§ **Aim of the exercise**: In how many lines does the string "frame" appear? Answer with the number only.

==== Recorded data

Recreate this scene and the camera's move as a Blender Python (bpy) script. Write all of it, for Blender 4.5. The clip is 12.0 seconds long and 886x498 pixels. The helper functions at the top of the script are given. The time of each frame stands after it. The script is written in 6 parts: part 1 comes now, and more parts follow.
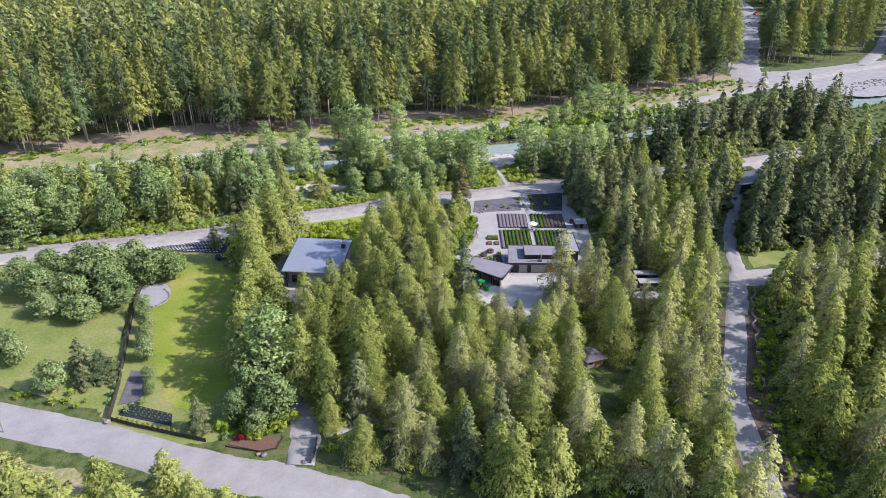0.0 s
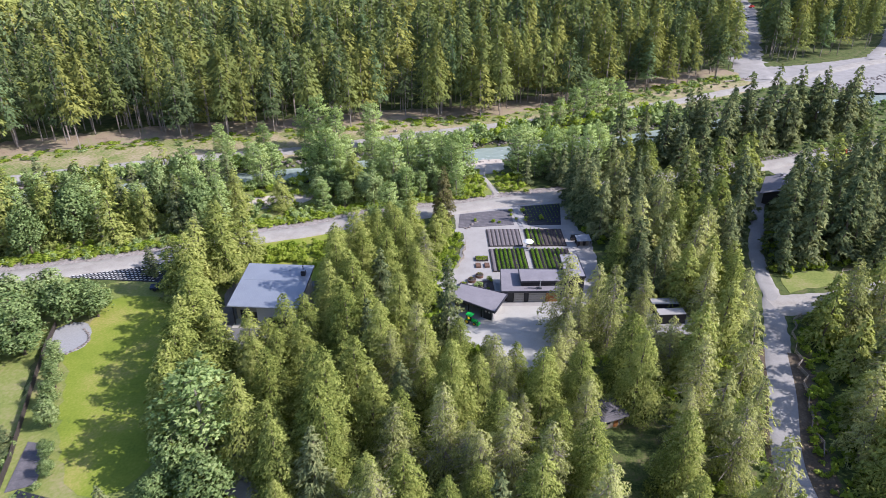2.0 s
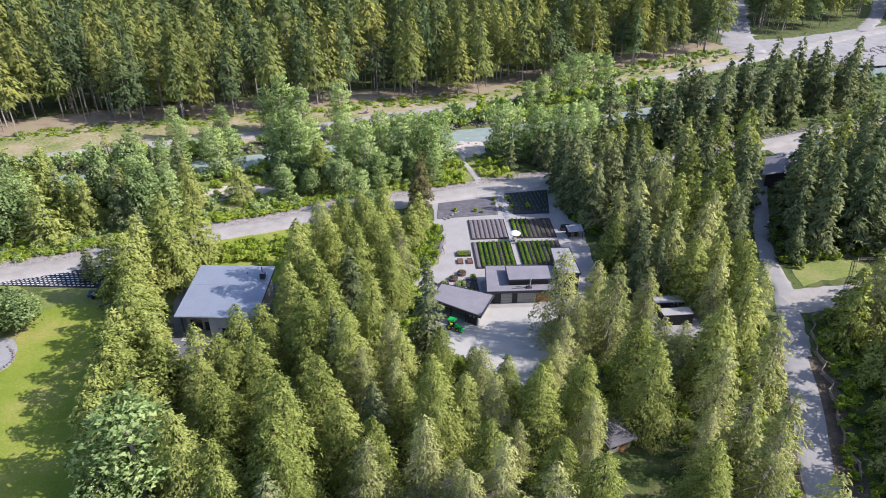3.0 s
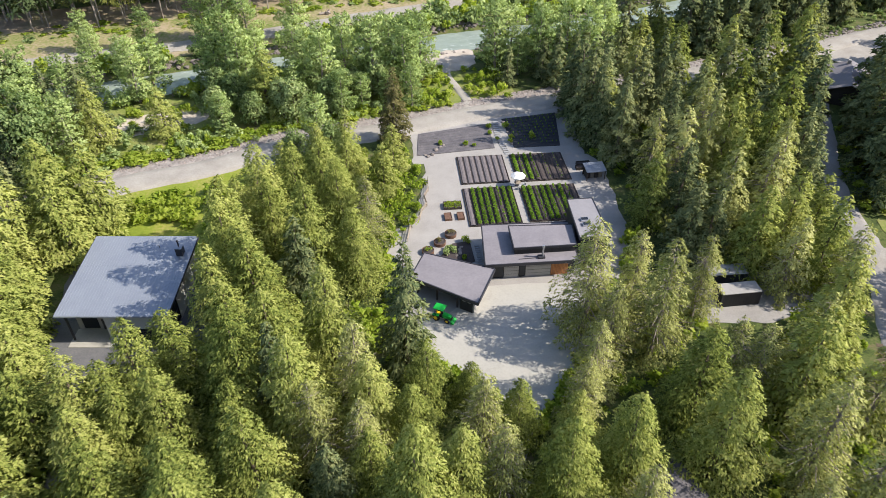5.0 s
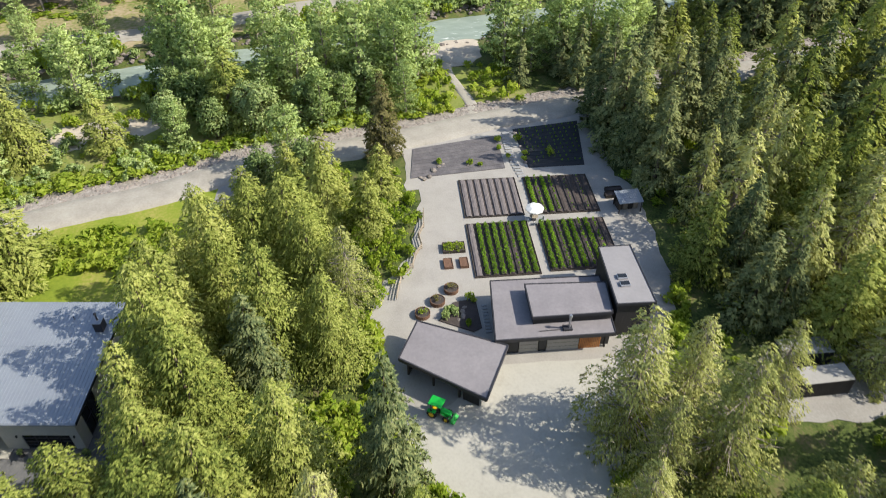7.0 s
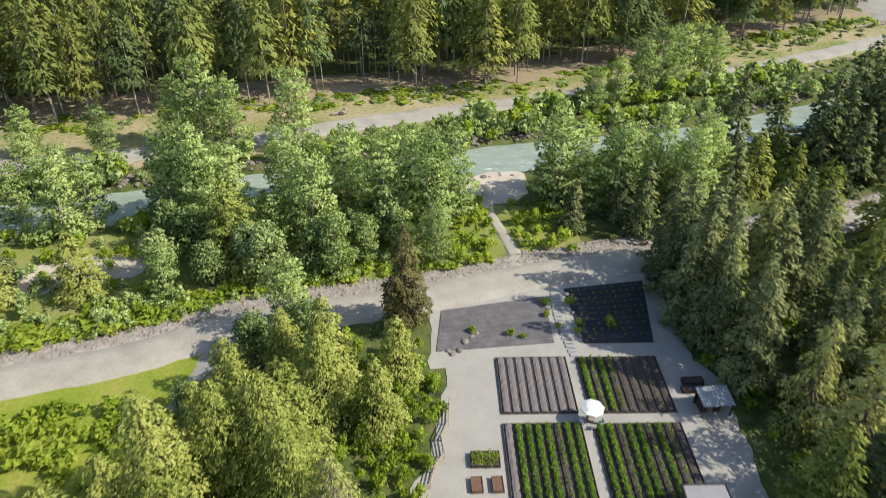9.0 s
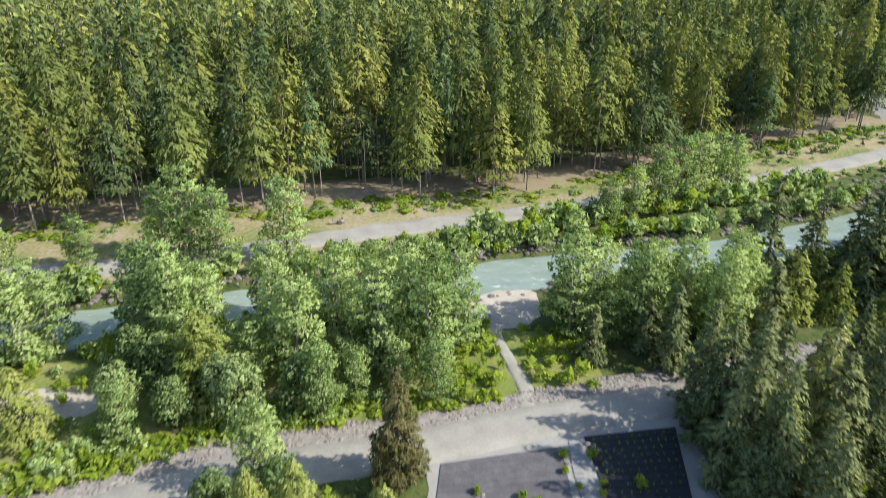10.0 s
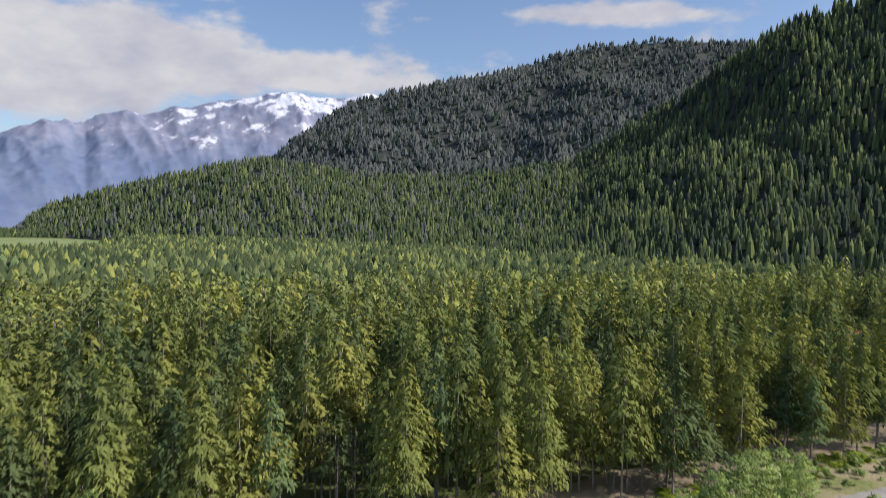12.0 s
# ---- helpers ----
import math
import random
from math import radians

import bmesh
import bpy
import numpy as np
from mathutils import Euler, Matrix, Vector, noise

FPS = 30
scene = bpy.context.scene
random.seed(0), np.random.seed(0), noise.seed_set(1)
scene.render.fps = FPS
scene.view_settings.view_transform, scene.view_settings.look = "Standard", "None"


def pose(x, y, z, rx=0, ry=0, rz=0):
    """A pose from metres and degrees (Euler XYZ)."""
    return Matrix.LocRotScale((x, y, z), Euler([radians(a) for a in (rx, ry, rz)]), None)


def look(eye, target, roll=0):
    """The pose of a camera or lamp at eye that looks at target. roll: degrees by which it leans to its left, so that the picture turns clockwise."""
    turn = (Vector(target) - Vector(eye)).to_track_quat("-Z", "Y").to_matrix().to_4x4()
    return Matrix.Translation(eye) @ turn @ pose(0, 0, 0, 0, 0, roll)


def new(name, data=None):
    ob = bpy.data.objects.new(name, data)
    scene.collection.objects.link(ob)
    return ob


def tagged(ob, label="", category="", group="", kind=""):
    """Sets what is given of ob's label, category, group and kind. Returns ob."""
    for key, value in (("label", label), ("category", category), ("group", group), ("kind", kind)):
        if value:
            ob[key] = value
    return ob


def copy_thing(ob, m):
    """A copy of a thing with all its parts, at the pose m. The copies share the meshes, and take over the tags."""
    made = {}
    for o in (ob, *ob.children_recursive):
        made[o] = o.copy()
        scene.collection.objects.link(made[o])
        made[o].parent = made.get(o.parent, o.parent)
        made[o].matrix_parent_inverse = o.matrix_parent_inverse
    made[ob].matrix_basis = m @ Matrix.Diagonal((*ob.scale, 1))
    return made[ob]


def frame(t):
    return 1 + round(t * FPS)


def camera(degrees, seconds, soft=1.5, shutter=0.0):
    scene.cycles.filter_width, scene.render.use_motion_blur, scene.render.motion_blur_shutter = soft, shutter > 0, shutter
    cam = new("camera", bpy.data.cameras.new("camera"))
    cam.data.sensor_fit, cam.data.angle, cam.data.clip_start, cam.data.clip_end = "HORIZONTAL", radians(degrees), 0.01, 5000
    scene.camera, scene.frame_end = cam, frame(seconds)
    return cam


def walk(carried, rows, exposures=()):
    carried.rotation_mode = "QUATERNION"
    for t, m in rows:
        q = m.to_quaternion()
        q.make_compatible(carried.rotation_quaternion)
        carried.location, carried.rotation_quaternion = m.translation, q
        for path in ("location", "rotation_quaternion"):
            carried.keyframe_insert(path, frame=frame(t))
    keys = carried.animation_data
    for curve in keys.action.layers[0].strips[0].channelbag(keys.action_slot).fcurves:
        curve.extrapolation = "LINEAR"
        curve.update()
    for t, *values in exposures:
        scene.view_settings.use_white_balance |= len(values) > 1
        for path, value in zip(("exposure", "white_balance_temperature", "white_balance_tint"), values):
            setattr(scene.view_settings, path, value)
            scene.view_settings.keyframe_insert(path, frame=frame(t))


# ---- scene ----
cam = camera(64.7, 12.0, soft=0.8, shutter=0.4)
METRES, EYE, TILT, LEAN, TURN = 180.0, 99.0, -29.0, 0.0, 0.0
ROWS = [
    (0.0, 0.0, 0.0, 0.0, 0.0, 0.0, 0.0),
    (0.5, 0.0008, 0.0312, 0.0064, -0.02, 0.0, -0.01),
    (1.0, 0.0015, 0.0768, 0.0148, -0.05, 0.02, -0.03),
    (1.5, 0.0027, 0.1264, 0.0234, -0.27, 0.05, 0.07),
    (2.0, 0.0039, 0.1741, 0.0321, -1.39, 0.07, 0.64),
    (2.5, 0.0049, 0.2247, 0.0409, -2.48, -0.43, 1.22),
    (3.0, 0.0066, 0.2742, 0.0498, -3.24, -1.55, 1.64),
    (3.5, 0.0083, 0.3236, 0.0583, -4.0, -3.43, 2.08),
    (5.5, 0.0258, 0.5271, 0.103, -4.72, -11.24, 2.64),
    (6.0, 0.0294, 0.5606, 0.1127, -4.74, -12.34, 2.66),
    (6.5, 0.0331, 0.5938, 0.1234, -4.74, -12.78, 2.68),
    (8.5, 0.0476, 0.7198, 0.1675, -2.14, -6.37, 1.15),
    (9.0, 0.0513, 0.753, 0.1793, -1.01, -4.46, 0.51),
    (9.5, 0.0551, 0.7892, 0.1929, -0.45, -1.65, 0.14),
    (10.0, 0.0573, 0.8229, 0.206, -0.34, 3.11, -0.06),
    (10.5, 0.0587, 0.8596, 0.2193, -0.41, 9.36, -0.18),
    (11.0, 0.0599, 0.8939, 0.2319, -0.48, 15.14, -0.28),
    (11.5, 0.0606, 0.926, 0.2458, -0.56, 20.74, -0.32),
    (12.0, 0.0619, 0.9593, 0.2603, -0.73, 26.66, -0.45),
]
walk(cam, [(t, pose(0, 0, EYE, TILT, LEAN, TURN) @ pose(METRES * x, METRES * y, METRES * z, 90 + pitch, roll, yaw)) for t, x, y, z, yaw, pitch, roll in ROWS],
     exposures=((0.0, 0.48, 5700, 22), (3.5, 0.52, 5850, 19), (5.5, 0.56, 6450, 12), (9.0, 0.36, 6550, 7), (10.0, 0.42, 6100, 7), (10.5, 0.46, 5800, 7), (11.0, 0.45, 5700, 10), (11.5, 0.30, 5950, 13), (12.0, -0.12, 6150, 16)))


# ---- light, sky ----
SUN_AZ, SUN_EL = 101.0, 40.0     # degrees from +y towards +x, above the horizon
sun_dir = Vector((math.sin(radians(SUN_AZ)) * math.cos(radians(SUN_EL)),
                  math.cos(radians(SUN_AZ)) * math.cos(radians(SUN_EL)), math.sin(radians(SUN_EL))))
sun_data = bpy.data.lights.new("sun", "SUN")
sun_data.energy, sun_data.angle, sun_data.color = 4.85, radians(0.55), (1.0, 0.93, 0.80)
sun = new("sun", sun_data)
sun.matrix_world = look(sun_dir * 300, (0, 0, 0))


def node(tree, kind, **values):
    n = tree.nodes.new(kind)
    for key, value in values.items():
        if key in n.inputs:
            n.inputs[key].default_value = value
    return n


def math_node(tree, op, a, b=None, clamp=False):
    n = tree.nodes.new("ShaderNodeMath")
    n.operation, n.use_clamp = op, clamp
    for i, v in enumerate((a, b)):
        if v is None:
            continue
        if isinstance(v, (int, float)):
            n.inputs[i].default_value = v
        else:
            tree.links.new(v, n.inputs[i])
    return n.outputs[0]


def ramp(tree, fac, stops, soft="LINEAR"):
    n = tree.nodes.new("ShaderNodeValToRGB")
    n.color_ramp.interpolation = soft
    while len(n.color_ramp.elements) < len(stops):
        n.color_ramp.elements.new(0.5)
    for e, (p, c) in zip(n.color_ramp.elements, stops):
        e.position = p
        e.color = (*c, 1) if len(c) == 3 else c
    tree.links.new(fac, n.inputs[0])
    return n.outputs[0]


def mixed(tree, fac, a, b, blend="MIX"):
    n = tree.nodes.new("ShaderNodeMix")
    n.data_type, n.blend_type = "RGBA", blend
    for sock, v in ((n.inputs[0], fac), (n.inputs[6], a), (n.inputs[7], b)):
        if isinstance(v, (int, float)):
            sock.default_value = v
        elif isinstance(v, tuple):
            sock.default_value = (*v, 1)
        else:
            tree.links.new(v, sock)
    return n.outputs[2]


def noise_at(tree, coords, scale, detail=4.0, rough=0.55, stretch=(1, 1, 1)):
    m = tree.nodes.new("ShaderNodeMapping")
    m.inputs["Scale"].default_value = stretch
    tree.links.new(coords, m.inputs[0])
    n = node(tree, "ShaderNodeTexNoise", Scale=scale, Detail=detail, Roughness=rough)
    tree.links.new(m.outputs[0], n.inputs["Vector"])
    return n.outputs["Fac"]


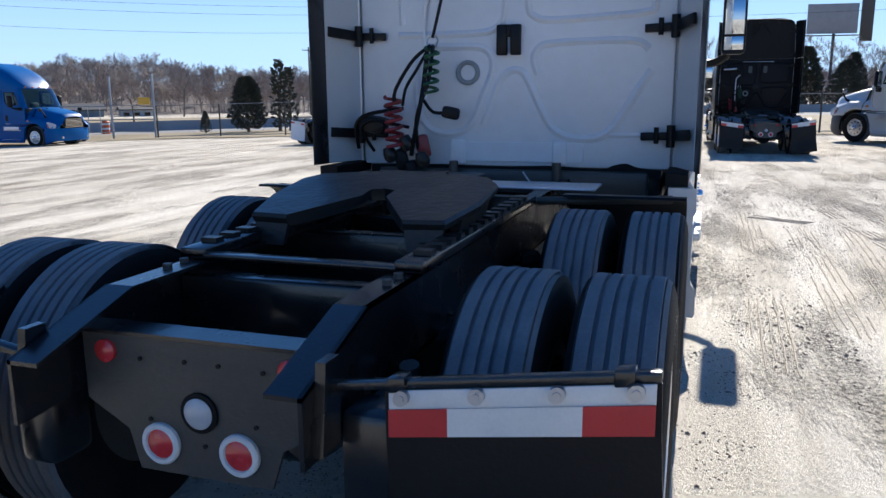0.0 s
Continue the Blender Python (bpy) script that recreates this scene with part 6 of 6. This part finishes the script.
# ---- distant buildings ----
HOUSEBLUE = mat("blue_grey_cladding", (0.16, 0.21, 0.25), 0.8, scale=2)
HOUSETAN = mat("tan_cladding", (0.42, 0.38, 0.30), 0.8, scale=2)
HOUSEBRICK = mat("brown_brick", (0.13, 0.085, 0.075), 0.9, color2=(0.10, 0.065, 0.055), scale=4, fine=20)
METALWALL = mat("pale_metal_cladding", (0.45, 0.46, 0.47), 0.6, scale=2)


def house(x, y, w, d, h, rise, yaw, material, label, z=-1.5, windows=3, roof=DARKROOF):
    b = thing("house", label, "building", "buildings across the road", at=pose(x, y, z, 0, 0, yaw))
    bm = grow()
    prism(bm, [(-d / 2, 0), (d / 2, 0), (d / 2, h), (0, h + rise), (-d / 2, h)], "x", -w / 2, w / 2)
    part("wall", bm, material, b, smooth=False)
    for s in (1, -1):
        bm = grow()
        loft(bm, [[(xx, 0, h + rise + 0.02), (xx, s * (d / 2 + 0.4), h - rise * 0.8 / d + 0.02), (xx, s * (d / 2 + 0.4), h - rise * 0.8 / d + 0.2), (xx, 0, h + rise + 0.2)] for xx in (-w / 2 - 0.3, w / 2 + 0.3)])
        part("roof", bm, roof, b)
    for k in range(windows):
        xx = -w / 2 + w * (k + 0.5) / windows
        wi = part("window", box(grow(), xx - 0.5, xx + 0.5, -d / 2 - 0.05, -d / 2 + 0.05, h * 0.4, h * 0.8), TRIMGREY, b)
        part("pane", box(grow(), xx - 0.42, xx + 0.42, -d / 2 - 0.07, -d / 2 - 0.04, h * 0.43, h * 0.77), DARKGLASS, wi)
    return b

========

§ **Task solution**: 5